## EXERCISE PROMPT
Reproduce every line of the material below, but drop the pictures.

## DATA PROVIDED
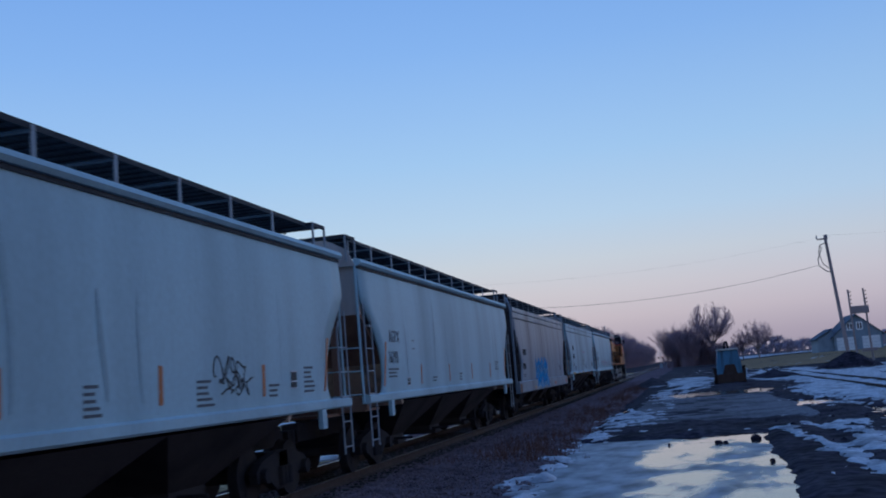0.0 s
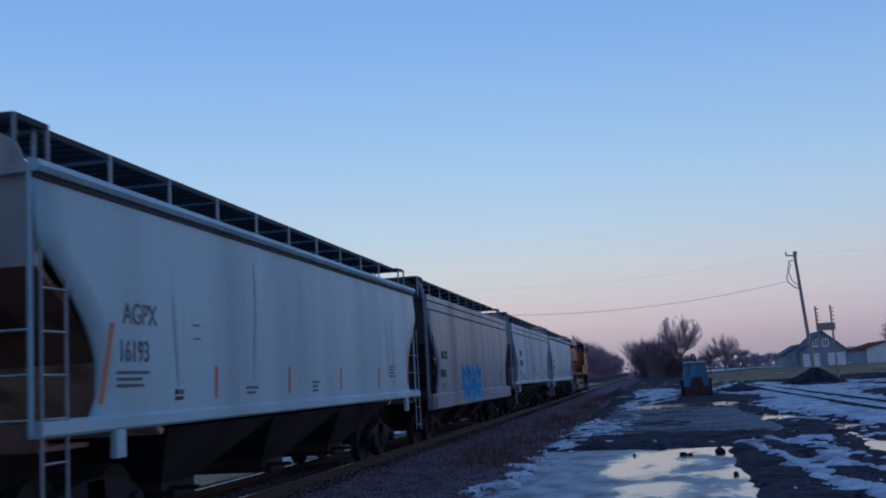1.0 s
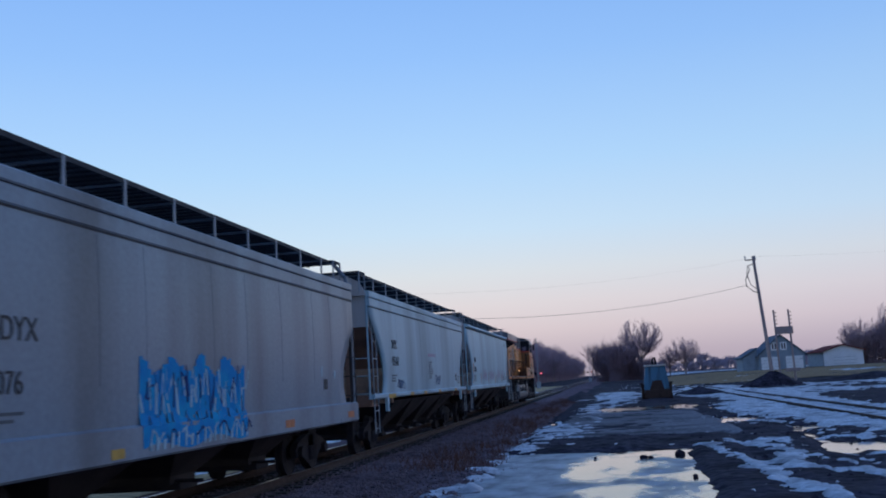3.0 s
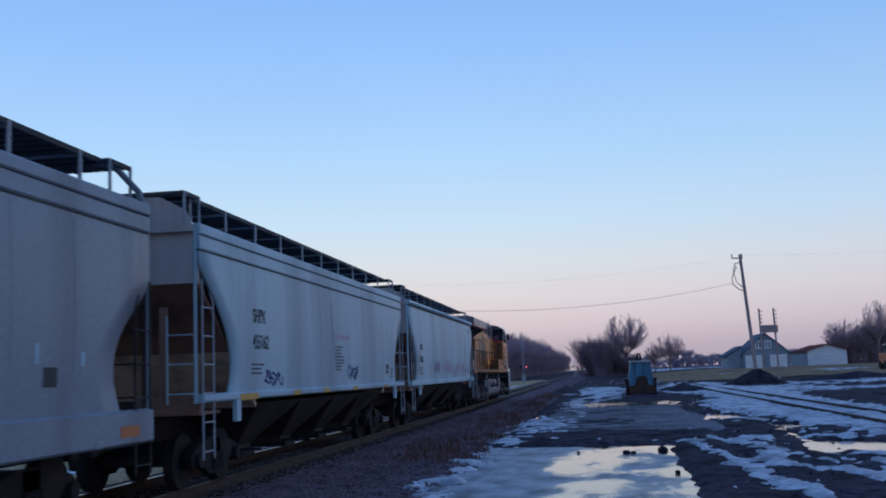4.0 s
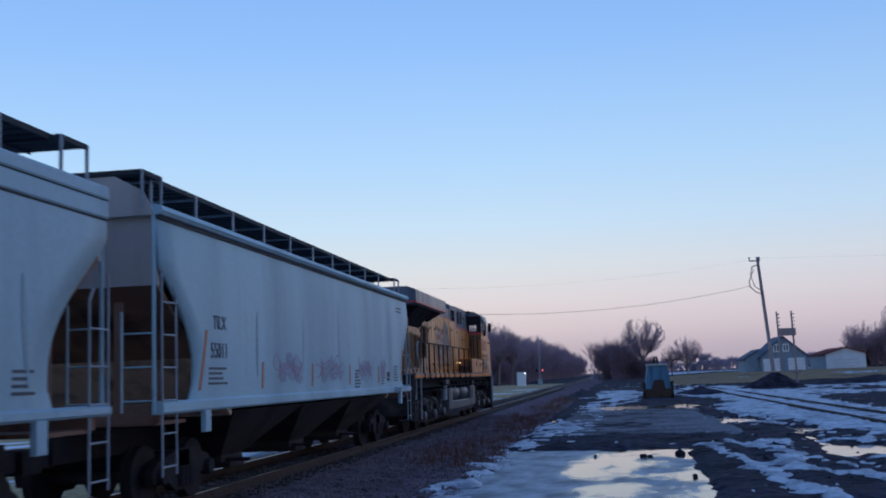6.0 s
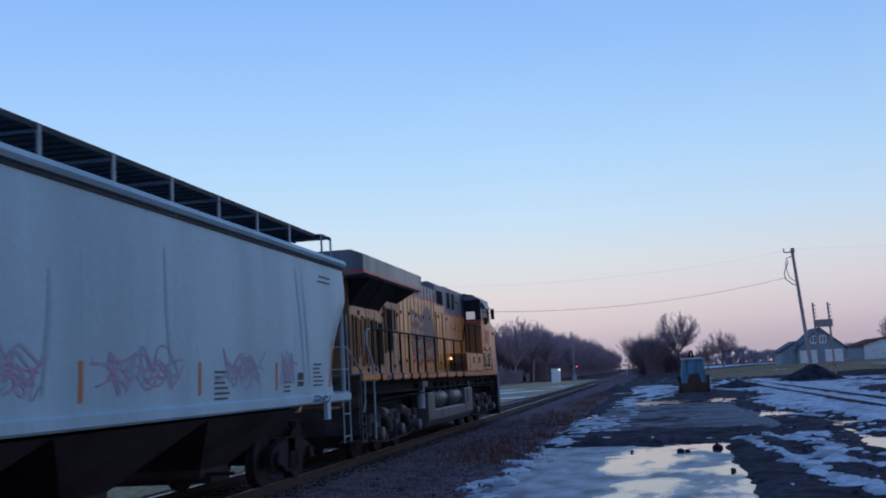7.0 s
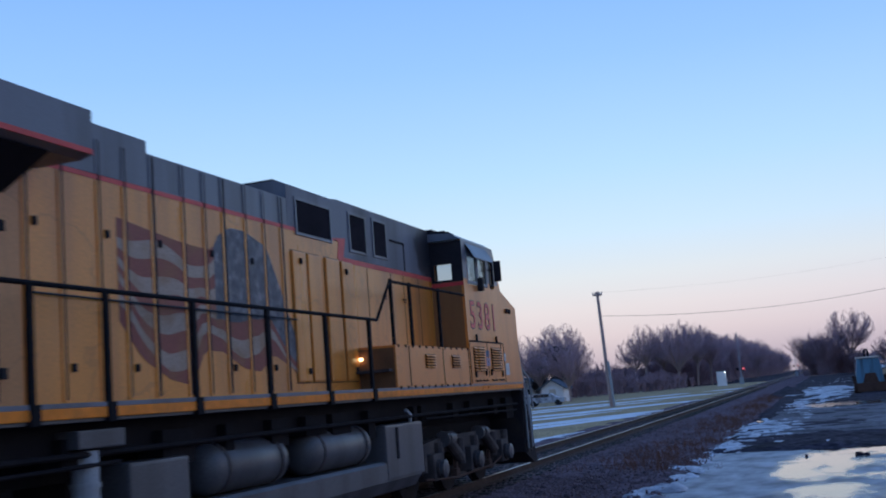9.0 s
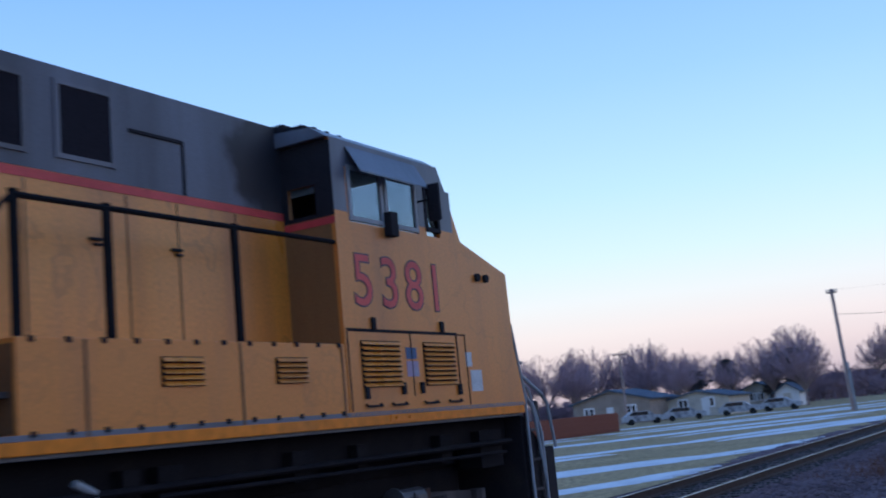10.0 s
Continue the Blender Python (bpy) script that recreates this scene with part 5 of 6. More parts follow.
def motions():
    for car, c in TRAIN:
        walk(car, [(t, pose(XC, c + s, 0)) for t, s in RUN])
    for ob, y, r in ROLLING:
        rows = []
        for i in range(301):
            a = (place(i / 30) - RUN[0][1]) / r
            rows.append((i / 30, Matrix.Translation((0, y, r)) @ Matrix.Rotation(-a, 4, "X")))
        walk(ob, rows)


# ---- trees ----
def tube(co, fa, a, b, r0, r1):
    d = b - a
    s = d.orthogonal().normalized()
    t = d.normalized().cross(s)
    i = len(co)
    for p, r in ((a, r0), (b, r1)):
        for k in range(3):
            q = p + r * (s * math.cos(k * 2.094) + t * math.sin(k * 2.094))
            co.append((q.x, q.y, q.z))
    for k in range(3):
        fa.append((i + k, i + (k + 1) % 3, i + 3 + (k + 1) % 3, i + 3 + k))


def spike(co, fa, a, b, r):
    """A thin twig that runs out to a point."""
    d = b - a
    s = d.orthogonal().normalized()
    t = d.normalized().cross(s)
    i = len(co)
    for k in range(3):
        q = a + r * (s * math.cos(k * 2.094) + t * math.sin(k * 2.094))
        co.append((q.x, q.y, q.z))
    co.append((b.x, b.y, b.z))
    fa.extend(((i, i + 1, i + 3), (i + 1, i + 2, i + 3), (i + 2, i, i + 3)))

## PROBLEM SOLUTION
0.0 s
1.0 s
3.0 s
4.0 s
6.0 s
7.0 s
9.0 s
10.0 s
Continue the Blender Python (bpy) script that recreates this scene with part 5 of 6. More parts follow.
def motions():
    for car, c in TRAIN:
        walk(car, [(t, pose(XC, c + s, 0)) for t, s in RUN])
    for ob, y, r in ROLLING:
        rows = []
        for i in range(301):
            a = (place(i / 30) - RUN[0][1]) / r
            rows.append((i / 30, Matrix.Translation((0, y, r)) @ Matrix.Rotation(-a, 4, "X")))
        walk(ob, rows)


# ---- trees ----
def tube(co, fa, a, b, r0, r1):
    d = b - a
    s = d.orthogonal().normalized()
    t = d.normalized().cross(s)
    i = len(co)
    for p, r in ((a, r0), (b, r1)):
        for k in range(3):
            q = p + r * (s * math.cos(k * 2.094) + t * math.sin(k * 2.094))
            co.append((q.x, q.y, q.z))
    for k in range(3):
        fa.append((i + k, i + (k + 1) % 3, i + 3 + (k + 1) % 3, i + 3 + k))


def spike(co, fa, a, b, r):
    """A thin twig that runs out to a point."""
    d = b - a
    s = d.orthogonal().normalized()
    t = d.normalized().cross(s)
    i = len(co)
    for k in range(3):
        q = a + r * (s * math.cos(k * 2.094) + t * math.sin(k * 2.094))
        co.append((q.x, q.y, q.z))
    co.append((b.x, b.y, b.z))
    fa.extend(((i, i + 1, i + 3), (i + 1, i + 2, i + 3), (i + 2, i, i + 3)))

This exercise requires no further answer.